If we try to answer the questions again with nested queries, it will go as follows:
Query 1: Looking for books with authors from Chile or authors who are 30-years-old or younger.
GET books_test_nested/_search { "query": { "nested": { "path": "authors", "query": { "bool": { "should": [ { "term": { "authors.country.keyword": "Chile" } }, { "range": { "authors.age": { "lte": 30 } } } ] } } } } }
Both books are still coming back in the results, which is perfect.
Query 2: Books written by authors who are 30-years-old or younger and are from Chile.
GET books_test_nested/_search { "query": { "nested": { "path": "authors", "query": { "bool": { "filter": [ { "term": { "authors.country.keyword": "Chile" } }, { "range": { "authors.age": { "lte": 30 } } } ] } } } } }
No books are returned which is the expected result.
Why this is important
Using the nested field type for every object’s array field “just in case we need it later” sounds tempting, but it should be used exclusively, only when needed. Under the hood, Lucene is creating a new document per object in the array, and this could degrade performance or even cause a mapping explosion.
To avoid poor performance, the number of nested fields per index is limited to 50, and the number of nested objects per document is limited to 10000.

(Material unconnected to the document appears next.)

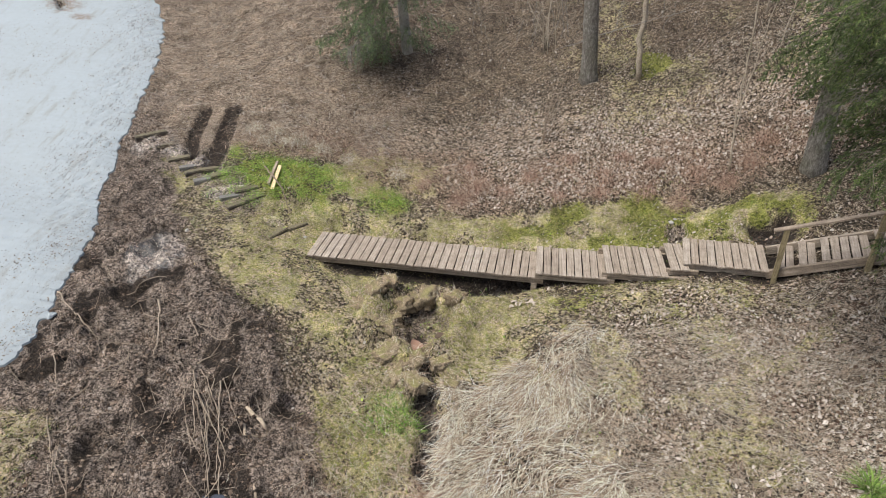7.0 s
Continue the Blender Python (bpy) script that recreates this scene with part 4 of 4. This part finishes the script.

Both settings can be changed but it is not recommended:
index.mapping.nested_fields.limit
index.mapping.nested_objects.limit
If you need to index a large and unpredictable number of keyword fields on inner objects then you can use the flattened field type which maps all the object content into a single field and allows you to run basic query operations.
Summary
- Fields based on objects or arrays of objects are created with object type by default.
- Object field type does not support querying tied properties within individual objects.
- Do not use nested type if there will only be one inner object per outer object.
- Otherwise, use nested type fields if you need to query two or more fields within the same inner object, otherwise use the object type.
- Too many nested objects could cause performance degradation or mapping explosion.
- Use flattened field type to map all keyword fields of an inner object into a single field.